*Description of the task*.
Using the listing below, copy every line that mentions "render".

*Dataset section*.
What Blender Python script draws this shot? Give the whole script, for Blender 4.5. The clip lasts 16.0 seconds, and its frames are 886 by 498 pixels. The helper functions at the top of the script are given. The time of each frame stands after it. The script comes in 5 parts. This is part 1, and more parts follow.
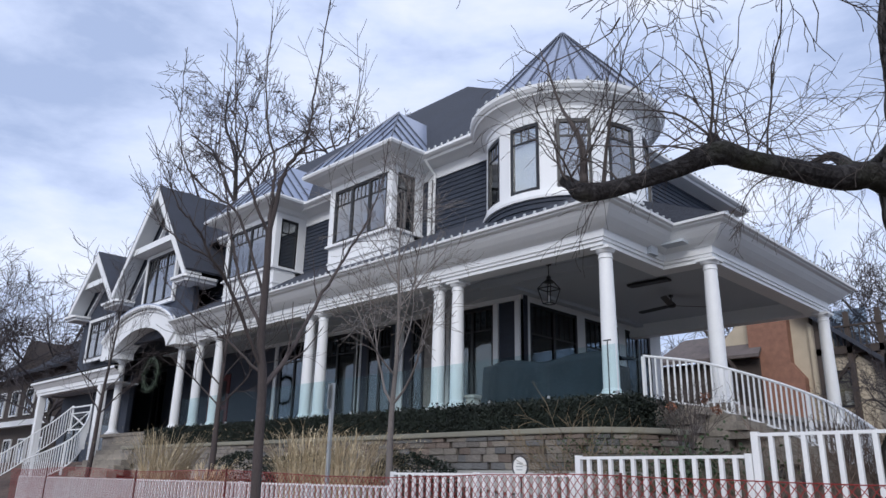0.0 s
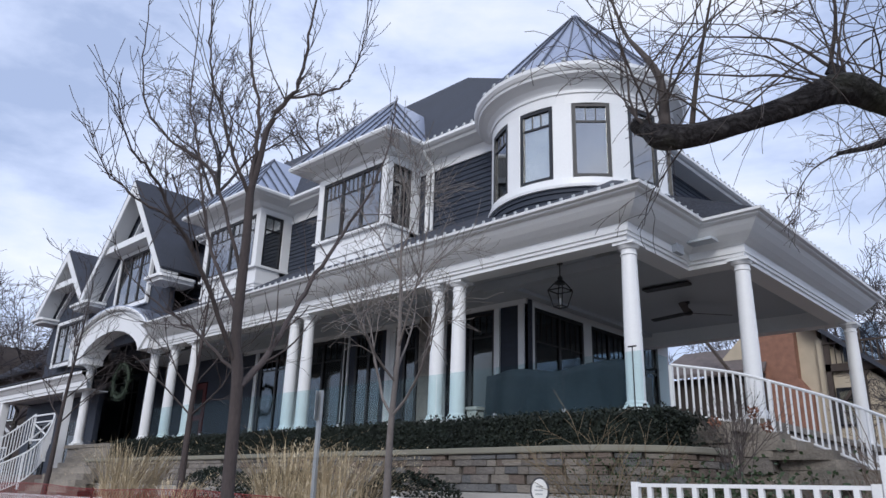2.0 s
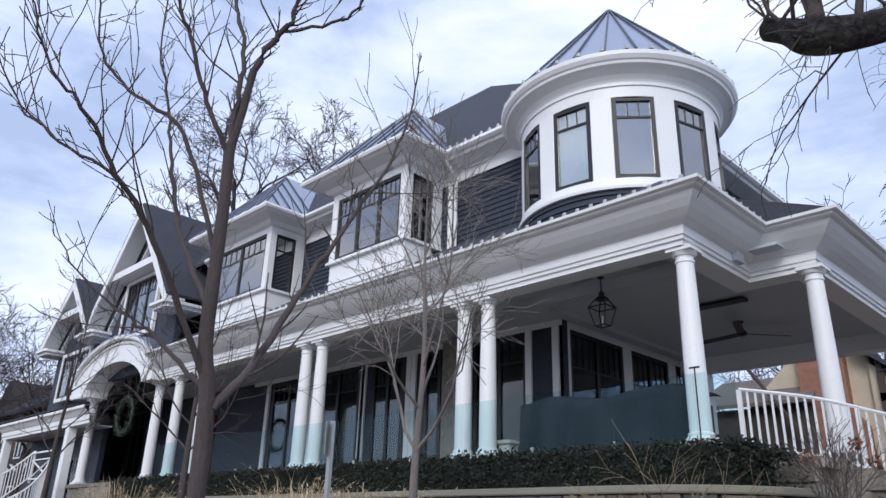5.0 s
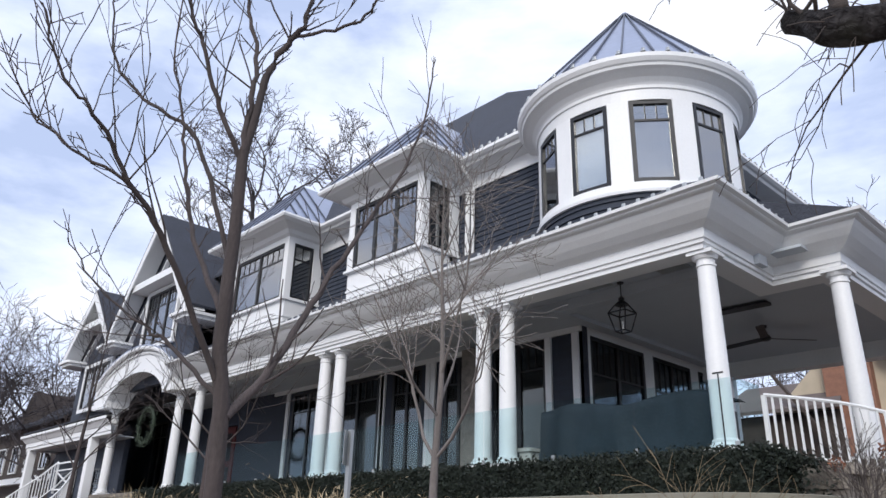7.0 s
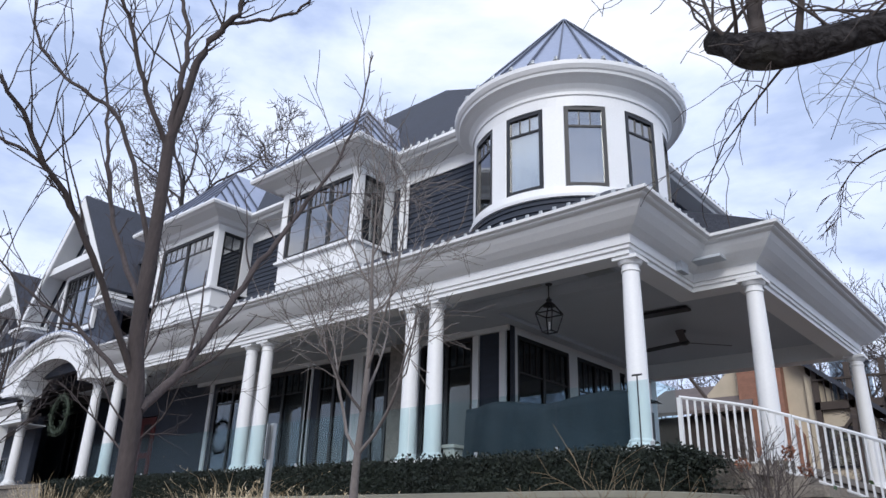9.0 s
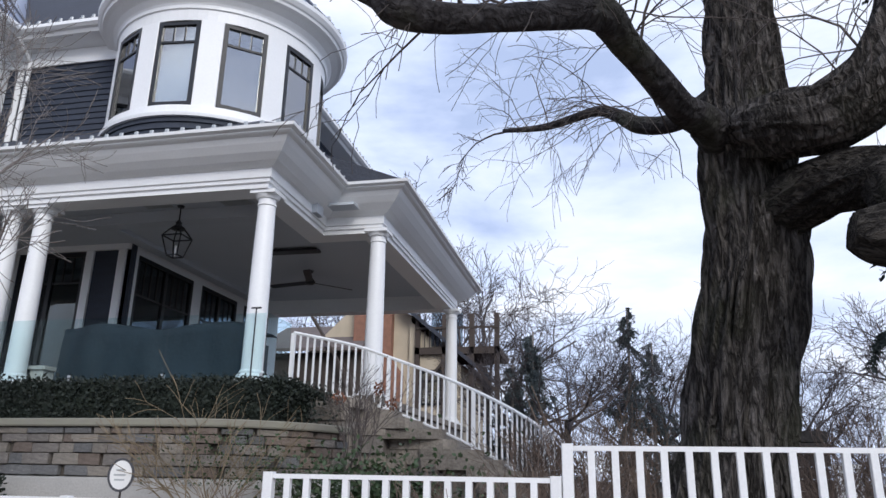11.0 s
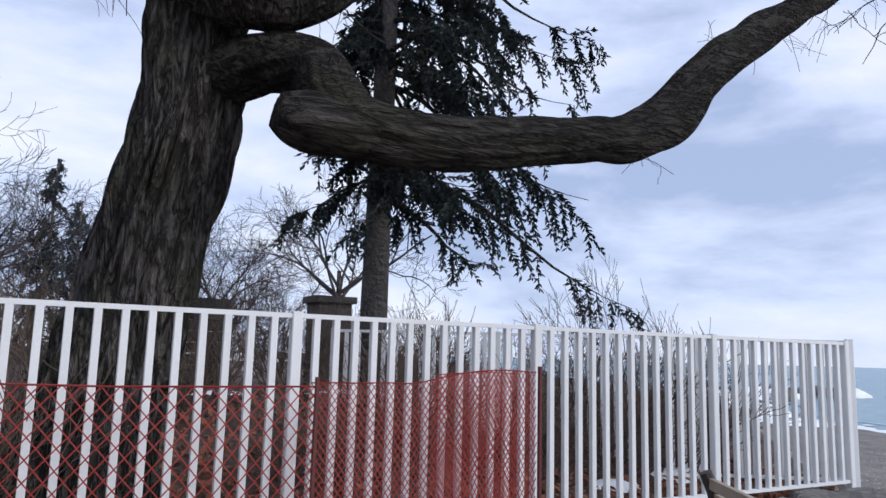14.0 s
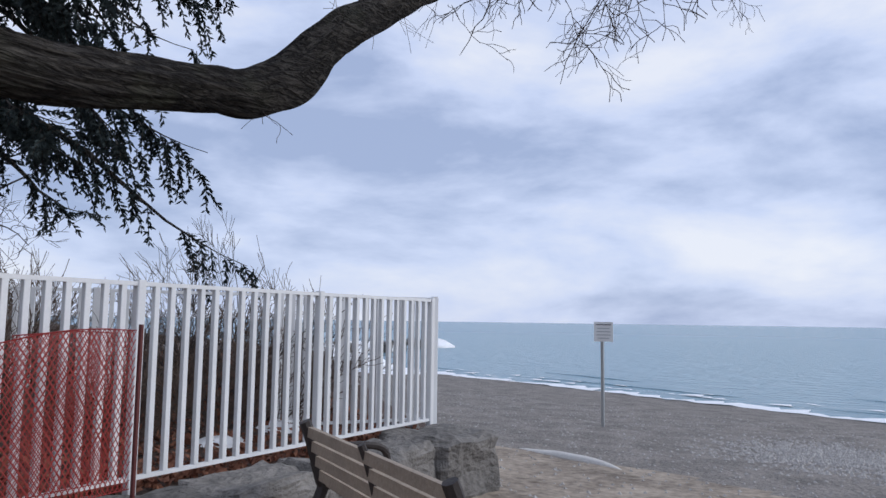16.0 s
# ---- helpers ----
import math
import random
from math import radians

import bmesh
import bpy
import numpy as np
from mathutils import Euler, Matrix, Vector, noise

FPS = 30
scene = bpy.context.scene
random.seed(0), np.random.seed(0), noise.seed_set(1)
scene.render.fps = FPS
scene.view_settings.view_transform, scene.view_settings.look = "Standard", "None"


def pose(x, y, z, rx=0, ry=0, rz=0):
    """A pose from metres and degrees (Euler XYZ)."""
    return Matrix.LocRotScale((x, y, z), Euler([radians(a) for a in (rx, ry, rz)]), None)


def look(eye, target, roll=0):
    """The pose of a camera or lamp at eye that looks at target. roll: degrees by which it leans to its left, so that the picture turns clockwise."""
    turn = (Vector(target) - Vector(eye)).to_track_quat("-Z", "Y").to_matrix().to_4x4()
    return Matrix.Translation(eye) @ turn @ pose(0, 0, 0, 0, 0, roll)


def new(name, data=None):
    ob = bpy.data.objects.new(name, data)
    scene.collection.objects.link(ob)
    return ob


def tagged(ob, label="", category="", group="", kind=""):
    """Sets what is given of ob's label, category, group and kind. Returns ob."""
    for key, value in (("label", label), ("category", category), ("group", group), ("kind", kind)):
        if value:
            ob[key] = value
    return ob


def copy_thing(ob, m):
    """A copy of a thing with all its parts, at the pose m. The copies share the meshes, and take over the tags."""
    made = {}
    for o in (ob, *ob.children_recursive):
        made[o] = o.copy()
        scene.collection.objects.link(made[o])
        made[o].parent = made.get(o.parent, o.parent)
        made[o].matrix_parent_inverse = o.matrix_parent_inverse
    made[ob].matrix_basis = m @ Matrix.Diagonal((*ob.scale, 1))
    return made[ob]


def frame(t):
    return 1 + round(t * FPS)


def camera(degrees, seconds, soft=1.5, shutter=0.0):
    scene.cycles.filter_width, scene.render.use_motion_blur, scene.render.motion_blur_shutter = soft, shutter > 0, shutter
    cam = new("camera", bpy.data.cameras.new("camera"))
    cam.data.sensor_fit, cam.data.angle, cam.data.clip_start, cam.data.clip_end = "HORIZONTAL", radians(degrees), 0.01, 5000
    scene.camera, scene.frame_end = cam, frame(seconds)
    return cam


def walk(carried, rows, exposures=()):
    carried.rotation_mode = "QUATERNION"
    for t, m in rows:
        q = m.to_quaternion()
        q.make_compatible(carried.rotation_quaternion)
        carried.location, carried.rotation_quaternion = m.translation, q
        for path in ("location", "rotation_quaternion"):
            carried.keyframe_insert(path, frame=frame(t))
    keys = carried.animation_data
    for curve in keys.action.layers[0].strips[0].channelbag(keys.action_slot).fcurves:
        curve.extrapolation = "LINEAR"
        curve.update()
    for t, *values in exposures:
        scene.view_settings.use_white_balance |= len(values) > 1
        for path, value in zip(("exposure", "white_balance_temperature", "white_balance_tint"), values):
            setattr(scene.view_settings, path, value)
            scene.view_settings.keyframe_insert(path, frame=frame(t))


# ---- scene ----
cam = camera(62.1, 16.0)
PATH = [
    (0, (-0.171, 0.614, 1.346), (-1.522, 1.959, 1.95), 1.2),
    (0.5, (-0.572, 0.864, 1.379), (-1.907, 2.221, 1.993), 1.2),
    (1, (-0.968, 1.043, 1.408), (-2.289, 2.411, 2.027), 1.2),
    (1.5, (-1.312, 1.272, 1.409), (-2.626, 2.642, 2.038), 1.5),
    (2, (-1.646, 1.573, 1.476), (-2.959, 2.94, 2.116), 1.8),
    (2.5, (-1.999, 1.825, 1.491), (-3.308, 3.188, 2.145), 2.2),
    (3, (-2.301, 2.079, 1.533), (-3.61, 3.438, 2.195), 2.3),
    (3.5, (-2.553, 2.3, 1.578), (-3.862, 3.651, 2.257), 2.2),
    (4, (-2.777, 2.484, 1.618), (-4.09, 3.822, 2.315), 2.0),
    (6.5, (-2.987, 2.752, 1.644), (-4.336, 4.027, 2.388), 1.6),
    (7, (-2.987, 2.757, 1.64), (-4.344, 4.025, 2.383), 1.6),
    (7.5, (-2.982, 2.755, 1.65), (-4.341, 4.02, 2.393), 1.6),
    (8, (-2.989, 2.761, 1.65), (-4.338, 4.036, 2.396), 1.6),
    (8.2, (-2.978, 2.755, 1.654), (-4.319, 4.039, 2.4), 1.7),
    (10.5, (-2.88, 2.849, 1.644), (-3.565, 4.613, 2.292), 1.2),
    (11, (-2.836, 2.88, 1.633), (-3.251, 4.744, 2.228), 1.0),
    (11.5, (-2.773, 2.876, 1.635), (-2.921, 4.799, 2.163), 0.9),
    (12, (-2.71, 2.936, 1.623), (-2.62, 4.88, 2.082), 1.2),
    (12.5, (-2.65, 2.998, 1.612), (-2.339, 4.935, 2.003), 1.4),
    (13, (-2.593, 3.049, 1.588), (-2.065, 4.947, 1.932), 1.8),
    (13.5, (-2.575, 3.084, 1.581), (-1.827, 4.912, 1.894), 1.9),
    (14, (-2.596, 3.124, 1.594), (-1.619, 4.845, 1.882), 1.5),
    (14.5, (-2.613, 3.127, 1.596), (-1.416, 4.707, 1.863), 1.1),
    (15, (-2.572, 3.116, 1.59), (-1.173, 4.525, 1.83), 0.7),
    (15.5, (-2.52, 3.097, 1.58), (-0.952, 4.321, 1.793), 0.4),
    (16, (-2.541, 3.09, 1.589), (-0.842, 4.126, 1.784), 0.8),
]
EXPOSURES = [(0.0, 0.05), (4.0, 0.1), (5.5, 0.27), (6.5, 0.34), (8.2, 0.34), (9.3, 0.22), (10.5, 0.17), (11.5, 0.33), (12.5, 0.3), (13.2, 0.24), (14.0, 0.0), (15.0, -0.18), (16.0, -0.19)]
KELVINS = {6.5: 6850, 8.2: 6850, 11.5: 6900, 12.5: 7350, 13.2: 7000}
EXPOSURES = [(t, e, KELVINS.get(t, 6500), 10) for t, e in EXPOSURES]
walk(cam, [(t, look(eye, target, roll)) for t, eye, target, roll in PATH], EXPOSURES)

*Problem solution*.
scene.render.fps = FPS
    scene.cycles.filter_width, scene.render.use_motion_blur, scene.render.motion_blur_shutter = soft, shutter > 0, shutter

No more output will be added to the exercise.